"Uma ponte sobre o abismo", minha crônica na Gazeta do Sul de hoje
A filosofia influenciou muito o rock (ver Rush, Engenheiros
do Hawaii e Iron Maiden, por exemplo). Mas num estilo de música feito mais para
dançar, pode parecer inusitado. Ou alguém para para refletir sobre a vida
enquanto se diverte numa pista de dança? Confesso que já tive esses momentos
reflexivos quando frequentava boates na minha adolescência, mas era na hora das
“lentas”. Tímido que era, tinha medo de “levar um carão” das gurias, então me
escorava nas caixas de som e devaneava, me perguntando, por exemplo, por que
não estava em casa dormindo. Minha vontade de poder era nenhuma.
Na música pop, inclusive na dance music, se encontra uma ou
outra referência filosófica e literária. No caso de “Will to Power”, no início
do clip do seu maior sucesso, “Baby, I love your way/Freebird”, releitura de
dois clássicos do rock, com letra filosóficas, diga-se, aparece o livro do Nietzsche
que nomeia o grupo, obra organizada pela irmã do filósofo, quando ele já sofria
de um colapso mental. O álbum ainda traz a faixa “Zarathustra”, cuja letra só
fala em dançar, porém o título faz referência a outra obra nietzschiana, “Assim
falou Zaratustra”, justamente a que desenvolve o conceito de vontade de poder.
Vontade de poder (ou de potência, segundo alguns tradutores)

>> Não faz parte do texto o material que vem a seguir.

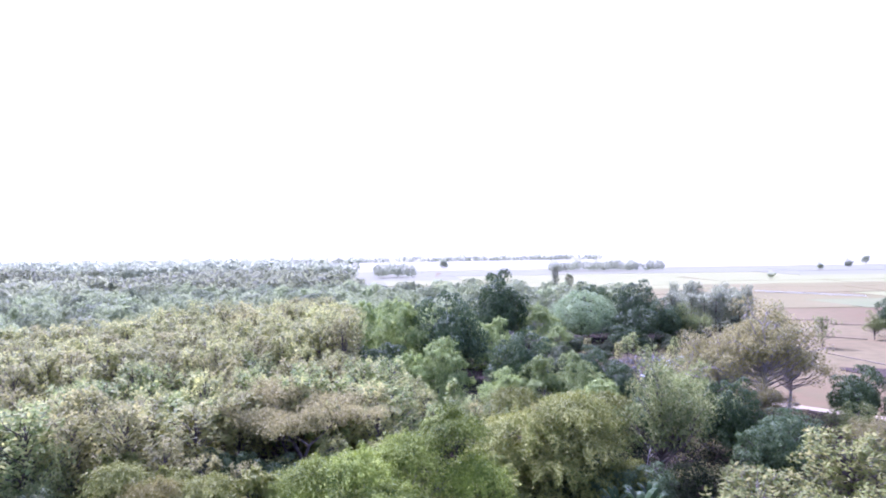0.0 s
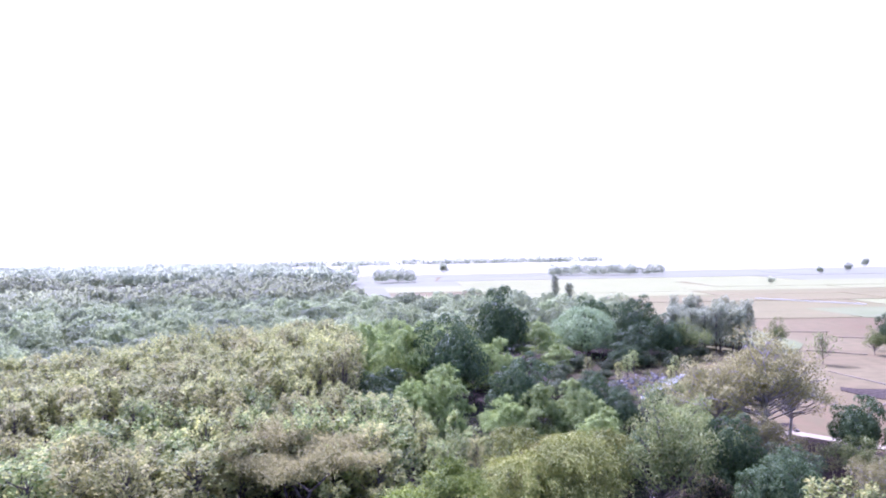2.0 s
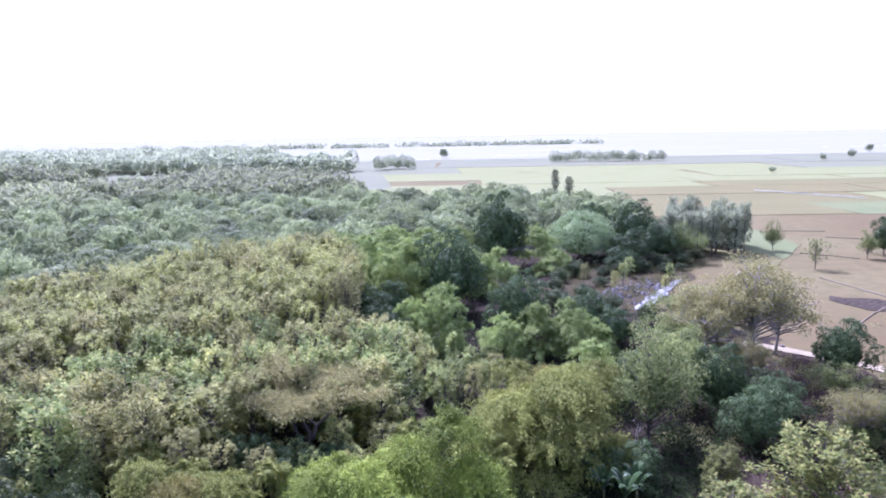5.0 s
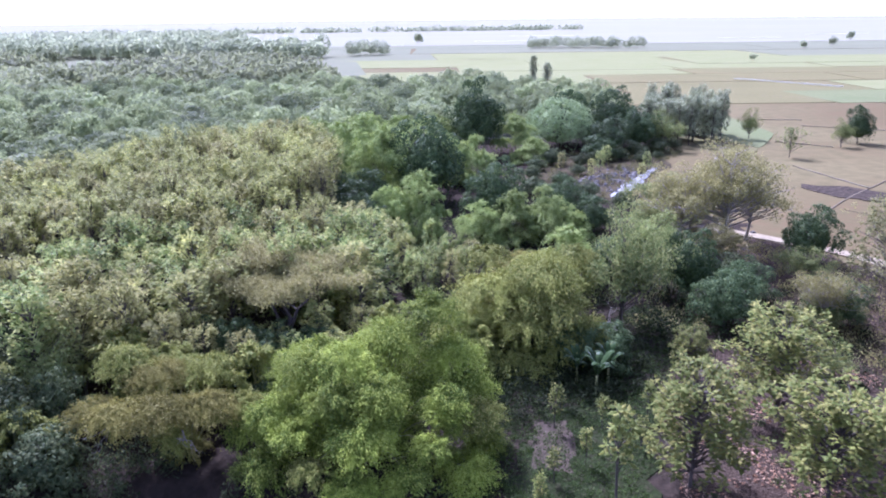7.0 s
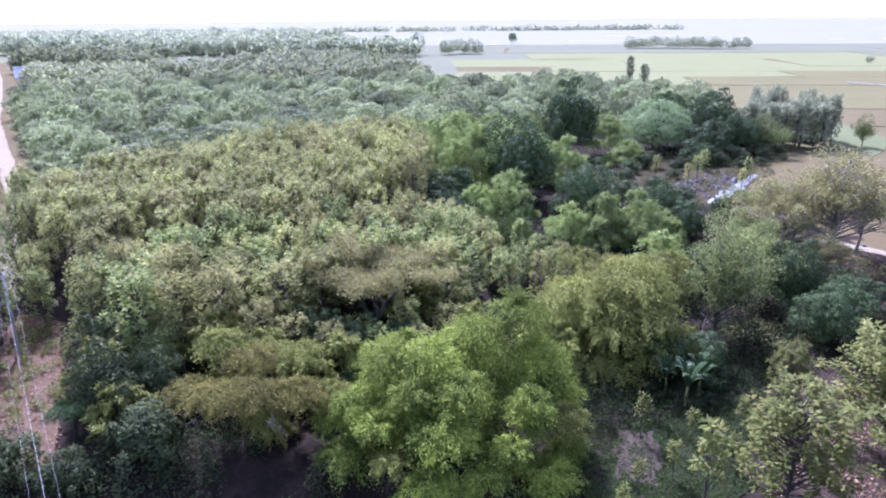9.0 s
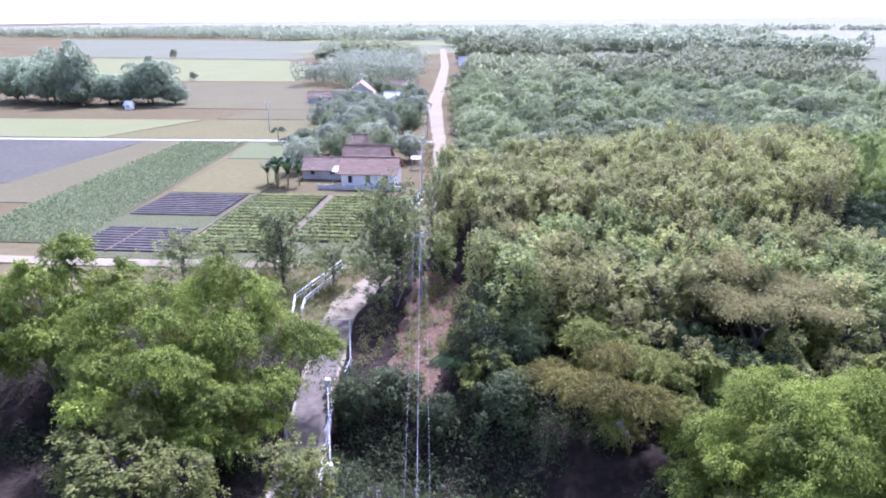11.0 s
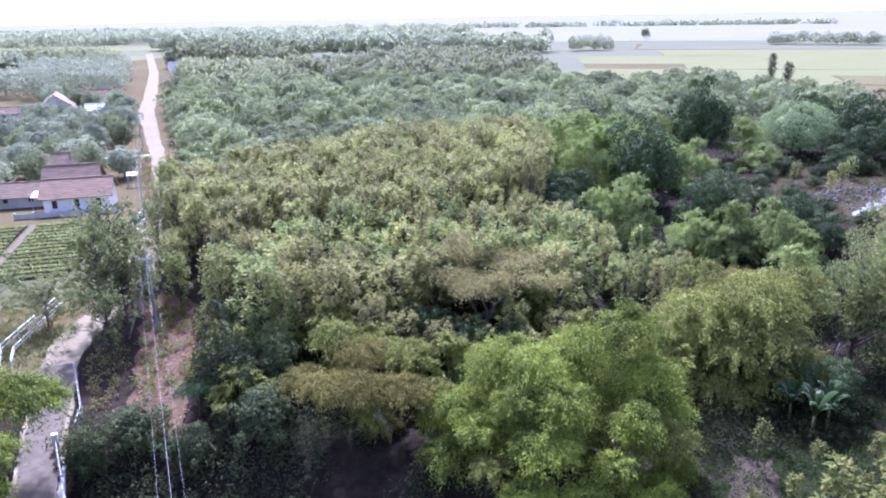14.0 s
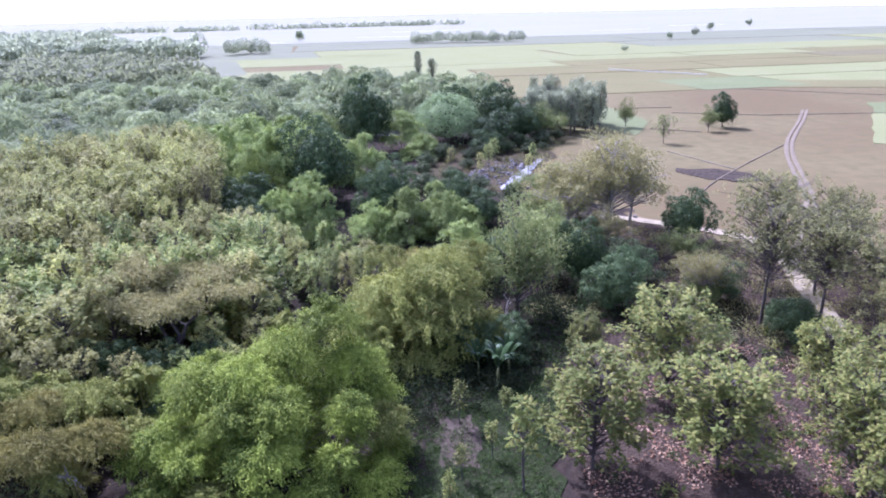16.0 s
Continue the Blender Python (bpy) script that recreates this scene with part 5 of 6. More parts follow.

é a ideia de o ser humano se superar a si mesmo, tornando-se o além-do-homem ou
super-homem, uma ponte sobre um abismo, libertando-se de tudo que prega o
desprezo por esta vida, como o cristianismo, por exemplo, que nos promete um
paraíso fora daqui, se nos privarmos dos prazeres terrenos. Para Nietzsche,
portanto, devemos viver com intensidade, imaginando que cada momento pode se
repetir infinitamente, no que ele chamou de eterno retorno: “A eterna ampulheta
da existência será sempre virada outra vez – e tu com ela, poeirinha da
poeira!”
Nessa perspectiva é que, muitas vezes, ouvimos de novo as
músicas que nos marcaram na adolescência, repetindo a felicidade de um momento
que não volta mais, mas que nos trouxe momentos de felicidade. Se não dançamos
como antes, nos imaginamos dançando, revivemos momentos de alegria, enquanto no
presente a tristeza por causa das mortes devido à pandemia do coronavírus nos
derruba, nos tira a vontade de poder e nos torna um aquém-do-homem, olhando
para o abismo e sem saber como atravessá-lo.